When the daughter of the man who ordered all those horrifying deaths opened the basket, she couldn’t help but wonder if he’d be the next victim. Had her and her mother’s covert act of brave defiance been for nothing, only protracting the inevitable?


***


It’s easy to overlook the beginning of the Ten Commandments, to hear this new set of instructions as an isolated passage and to forget the context that has brought the newly freed Hebrews to this moment… because that part doesn’t make it into Luther’s Small Catechism…


But it’s right there:

“Then God spoke all these words: I am the Lord your God, who brought you out of the land of Egypt, out of the house of slavery.”


These Ten Commandments, this new way of life God is offering, is embedded in the story that came before it, rooted in an unfolding story of deliverance and liberation, a reminder of God’s mighty power to save.


A reminder of God’s power to save in unexpected people and unprecedented circumstances.


It’s easy to overlook the beginning of this story - the very beginning - before the Red Sea, before the plagues, before the “let my people go,” before the burning bush…


Before all of that were three brave, defiant women. Moses’s mother and sister who risked everything to hide their son and brother for three months, and who reluctantly and tearfully let go of the basket, watching it drift further and further out of sight down the river. If Pharaoh’s officials didn’t kill him, surely the perils of the Egyptian wilderness would…


They could have hardly expected the unexpected… when Pharaoh’s daughter opened the basket, took pity on the crying boy, and without missing a beat, accepted the invitation of the girl who came seemingly out of nowhere with the offer to find a Hebrew woman to nurse him. Little did she know this nurse and this mystery girl were actually the boy’s mother and sister. And did she ever consider the inherent risk for herself of harboring a foreigner in Pharaoh’s court and raising him as a part of her family?


It’s the deliverance story before the deliverance story. God moving and working through unexpected people and in unexpected places… three unnamed women… without whom none of the story to follow would have ever happened.


***


Pharaoh’s daughter who heard the cry of the infant Moses is like the God who hears the groaning of the enslaved Israelites, who remembers the covenant, who notices God’s people and their suffering, who is already hard at work to intervene, indeed who has never stopped intervening and working for the liberation and salvation of all God’s people.


It’s an unprecedented story of liberation… a charter narrative that would begin to define the Hebrew people, the Israelite nation, the people of God… the people from which Jesus the embodied Word would later emerge…

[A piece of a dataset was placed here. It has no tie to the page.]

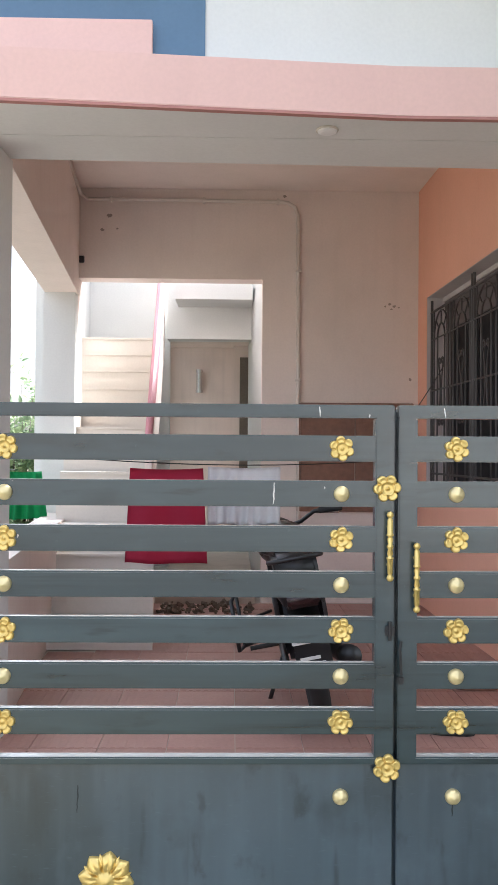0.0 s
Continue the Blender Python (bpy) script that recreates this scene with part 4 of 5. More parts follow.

Flipping tables and cracking whips and driving out the money changers from his Father’s house. It’s not that the temple and its rituals were somehow unimportant or obsolete. It’s that those things had so consumed the conscience of the faithful and had become so corrupted that those things became God - and that God’s people had lost sight of the presence of God in all places, in unexpected places, not confined to one temple, but on the loose, without barrier or obstruction, pervading every corner of creation.


Embodied in the person of Jesus, the Word-Made-Flesh.


Christ crucified. Foolishness? A stumbling block? Or: a bold declaration that God chooses to make God’s home among the foolish and despised and rejected people of this world. A reminder of the foolish and liberating bravery of the Exodus women. A reminder that God is with us in our suffering, in our grief, and in our isolation… even in unprecedented times.


A reminder of God’s unprecedented covenant promise: Expect the unexpected.